Even in the current Declaration, there is so little holding Evangelical and Catholics together theologically that I doubt it means a massive or fundamental realignment. There are still plenty of evangelical Christians who think the Pope is Antichrist, for example. And Benedict XVI hasn’t done anything to dispel that age-old antipathy. It was more than amusing to see the Catholic News Agency identify some of the writers who put the Declaration together as including “renowned Evangelical leader Charles Colson.” Charles Colson, of Watergate notoriety? Charles Colson, who wrote “Born Again” in 1976 after serving time in prison for obstruction of justice? Well, I guess so, because he got into bed with ex-Lutheran convert to Roman Catholicism (the late) Richard John Neuhaus to publish “Evangelicals and Catholics Together: Toward a Common Mission” in 1995. (You can get your used copy from Amazon right now for 59¢.)

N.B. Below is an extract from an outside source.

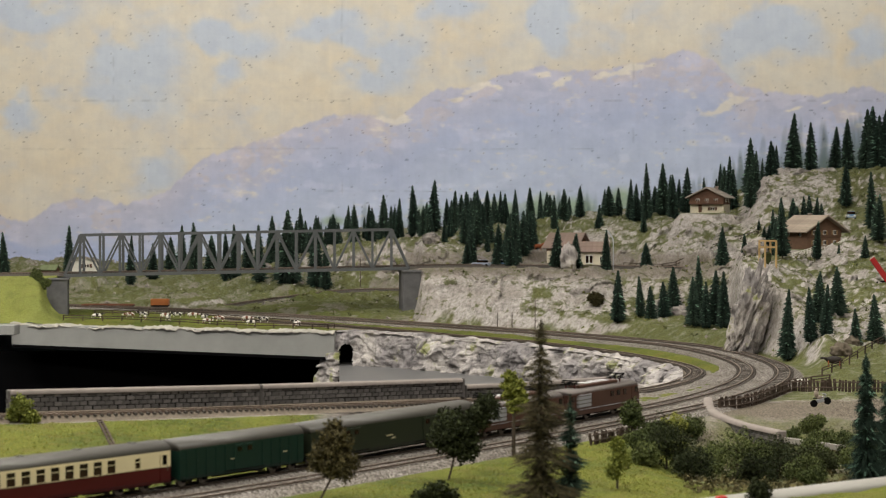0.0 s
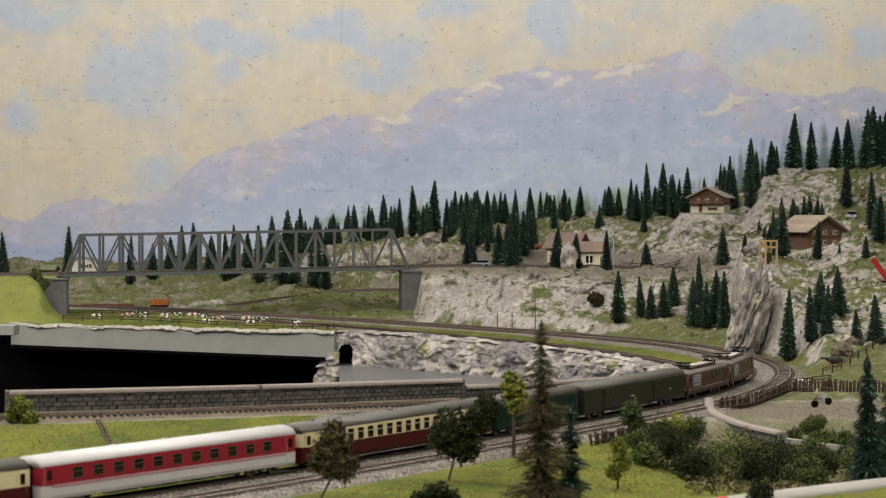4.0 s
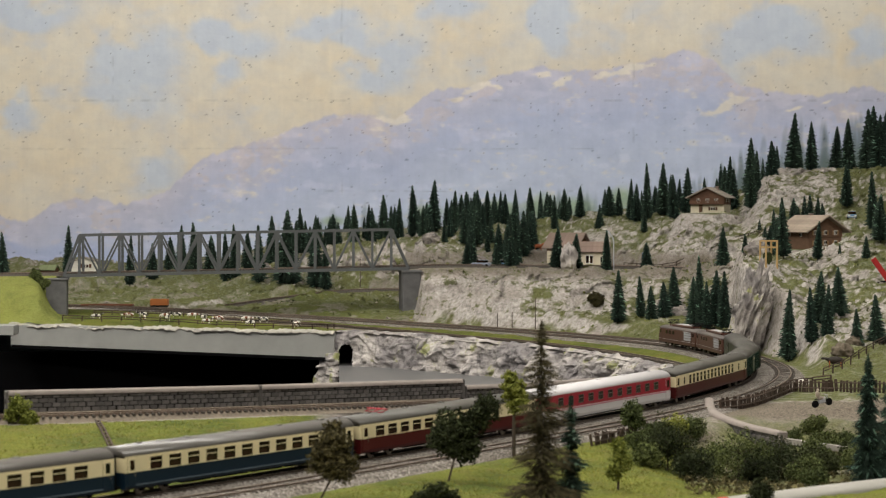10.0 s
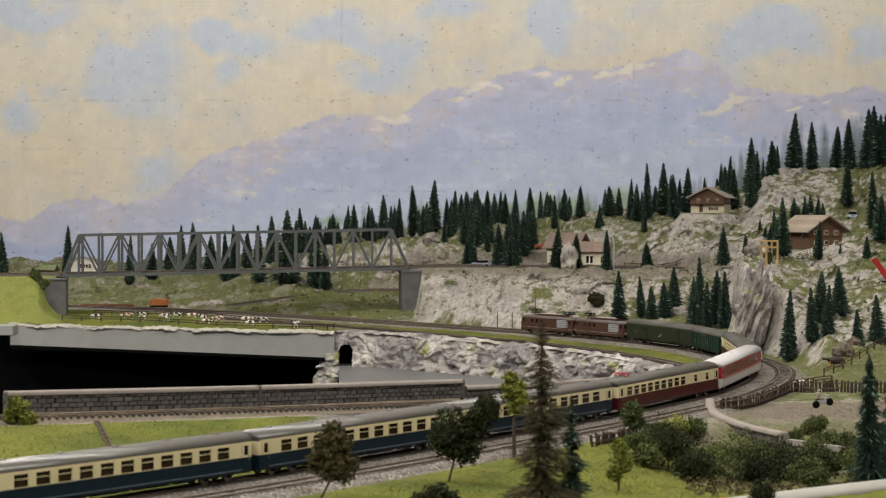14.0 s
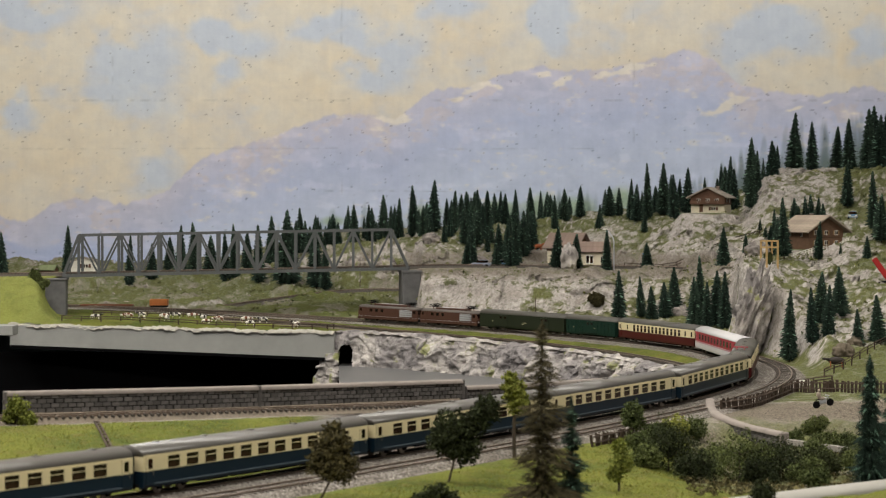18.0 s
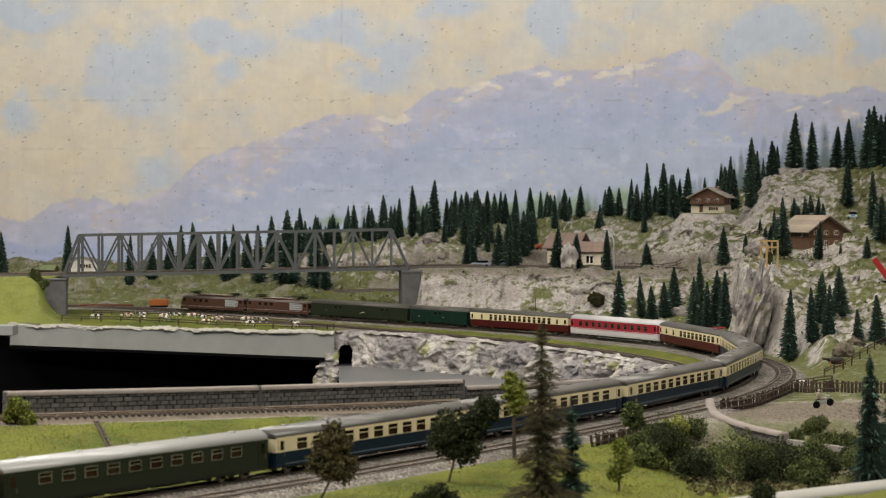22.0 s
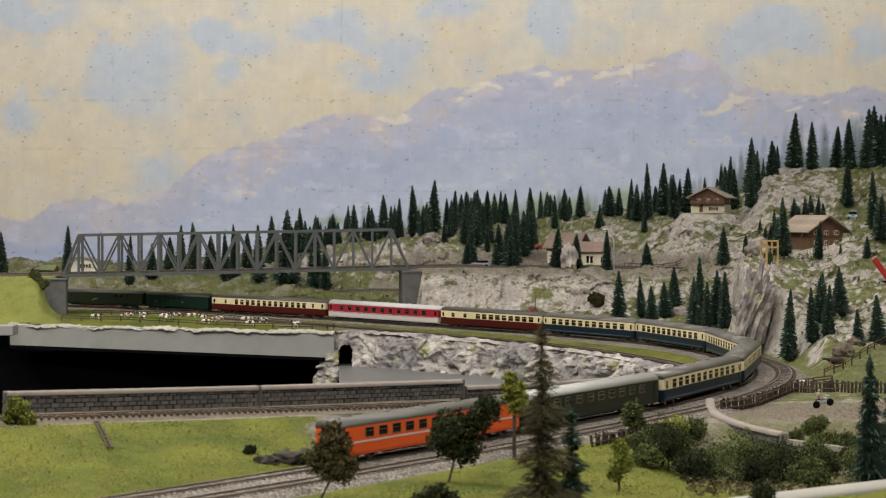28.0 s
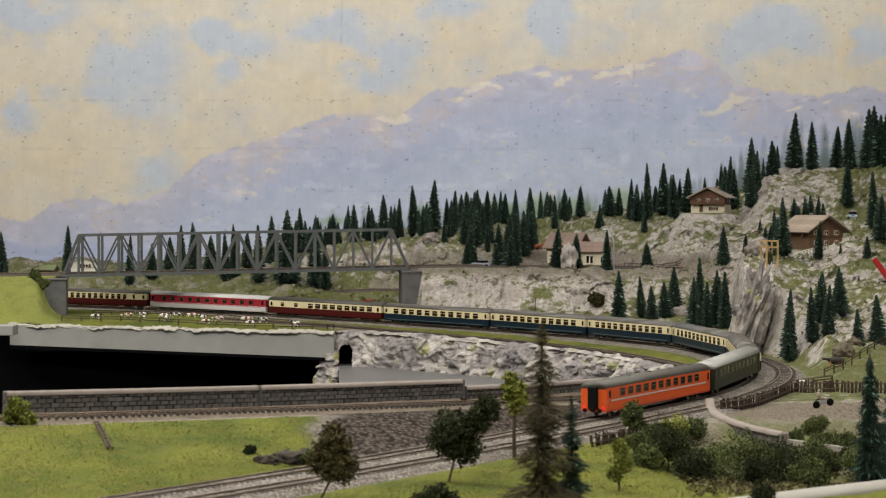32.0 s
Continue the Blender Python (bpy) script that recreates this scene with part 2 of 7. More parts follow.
# Hill profiles: for a bearing (x/y), heights at distances behind the tracks.
HILLS = (
    (-0.30, (3.7, 0.01), (3.95, 0.014), (4.10, 0.106), (4.24, 0.106), (4.30, 0.012), (4.5, 0.015), (5.2, 0.09), (6, 0.10)),
    (-0.212, (3.7, 0.01), (3.95, 0.014), (4.12, 0.098), (4.24, 0.098), (4.30, 0.014), (4.5, 0.018), (5.2, 0.09), (6, 0.10)),
    (-0.197, (4.0, 0.0), (4.45, 0.02), (4.6, 0.028), (5.0, 0.07), (5.3, 0.09), (6, 0.10)),
    (-0.114, (4.0, 0.0), (4.4, 0.022), (4.6, 0.038), (4.8, 0.055), (5.0, 0.062), (5.3, 0.083), (6, 0.10)),
    (-0.048, (4.0, 0.0), (4.28, 0.010), (4.55, 0.044), (4.64, 0.052), (4.72, 0.062), (4.95, 0.165), (5.3, 0.185), (6, 0.19)),
    (-0.0145, (4.0, 0.0), (4.25, 0.012), (4.5, 0.044), (4.6, 0.052), (4.72, 0.08), (4.95, 0.175), (5.3, 0.19), (6, 0.20)),
    (-0.011, (4.0, 0.005), (4.14, 0.014), (4.30, 0.115), (4.46, 0.118), (4.7, 0.145), (4.95, 0.18), (5.4, 0.20), (6, 0.20)),
    (0.034, (3.85, 0.005), (3.97, 0.015), (4.15, 0.108), (4.22, 0.119), (4.3, 0.112), (4.6, 0.12), (4.8, 0.165), (5.0, 0.195), (5.5, 0.215), (6, 0.22)),
    (0.073, (3.7, 0.004), (3.82, 0.012), (4.1, 0.106), (4.3, 0.111), (4.65, 0.123), (4.8, 0.165), (5.0, 0.205), (5.5, 0.23), (6, 0.24)),
    (0.102, (3.5, 0.004), (3.6, 0.012), (3.77, 0.034), (3.87, 0.045), (4.05, 0.101), (4.25, 0.110), (4.5, 0.127), (4.6, 0.155), (4.9, 0.222), (5.3, 0.25), (6, 0.26)),
    (0.132, (3.3, 0.003), (3.4, 0.012), (3.58, 0.023), (3.72, 0.042), (4.0, 0.106), (4.2, 0.114), (4.36, 0.15), (4.5, 0.226), (4.6, 0.236), (4.9, 0.247), (5.5, 0.28), (6, 0.28)),
    (0.150, (3.15, 0.0), (3.22, 0.008), (3.6, 0.03), (3.75, 0.06), (4.0, 0.13), (4.2, 0.16), (4.5, 0.213), (4.8, 0.255), (5.5, 0.30), (6, 0.30)),
    (0.157, (3.1, 0.0), (3.17, 0.01), (3.28, 0.11), (3.42, 0.150), (3.7, 0.145), (4.0, 0.155), (4.2, 0.165), (4.5, 0.213), (4.8, 0.262), (5.5, 0.30), (6, 0.30)),
    (0.171, (2.95, 0.002), (3.08, 0.012), (3.22, 0.10), (3.42, 0.148), (3.6, 0.155), (3.8, 0.171), (4.0, 0.178), (4.3, 0.214), (4.42, 0.245), (4.68, 0.336), (5, 0.345), (6, 0.35)),
    (0.197, (2.8, 0.0), (2.9, 0.012), (3.05, 0.045), (3.4, 0.118), (3.75, 0.172), (4.0, 0.184), (4.35, 0.233), (4.65, 0.340), (5, 0.355), (6, 0.36)),
    (0.224, (2.75, 0.0), (2.9, 0.02), (3.2, 0.10), (3.6, 0.172), (3.9, 0.21), (4.15, 0.228), (4.25, 0.24), (4.5, 0.34), (5, 0.36), (6, 0.36)),
    (0.30, (2.7, 0.0), (2.9, 0.04), (3.2, 0.13), (3.6, 0.20), (4.15, 0.25), (4.5, 0.36), (6, 0.38)),
)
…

And I suspect the Orthodox are not about to cave into Roman Papal authority any time soon, especially in light of its astonishing resurgence in post-Soviet Russia. The ecumenism of recent years on that front has Orthodoxy being cordial but not really trusting the Papacy. And Benedict is not likely to suggest parity with the Patriarch. His recent”generous” offer to welcome disaffected Anglicans back into the Roman fold, for example, smacks of canon law machinations: an Anglican bishop can become a Roman priest, keeping his wife but forfeiting his episcopate. Gee thanks, Ben.
If the Christian faith and witness is built on real bedrock, it is not the bedrock of Christian history nor a unified view of the divisive social issues in any era. It could only be the bedrock of the Lordship of Jesus Christ and the historic creeds and confessions of what it means to be Christian. (So there go the Mormons, who hold to some very odd beliefs about God, Jesus, Adam, and human beings becoming Gods, and who turn up their noses at the ancient statements of faith.) Clearly, the bedrock of Christian faith, and the “core” of Lutheran theological teachings, are about what God does for humanity in Jesus Christ. Those core believes including nothing about who is Pope or whether one needs a pope, a bishop or a priest. the core believes including nothing about human sexuality, homosexuality, or marriage, for that matter.
You can appeal all you want to tradition, and loyalty to the real Holy Bible, but unity of faith is grounded on a great deal more than widely-held prejudices and a quickly assembled outrage and bluster promulgated to grab the attention of the media. And most important, a 7-page statement drawn up by indignant traditionalists does absolutely nothing to make reality go away. And a significant part of reality is that there are lesbian, gay, bisexual, transgender, queer and questioning human beings out there, many of whom were raised in Christian homes and in spite of all the conservative bluster still acknowledge the Lordship of Jesus Christ. We’re here, we’re queer. We’re Christian. Get used to it. Do I have to say that into Latin?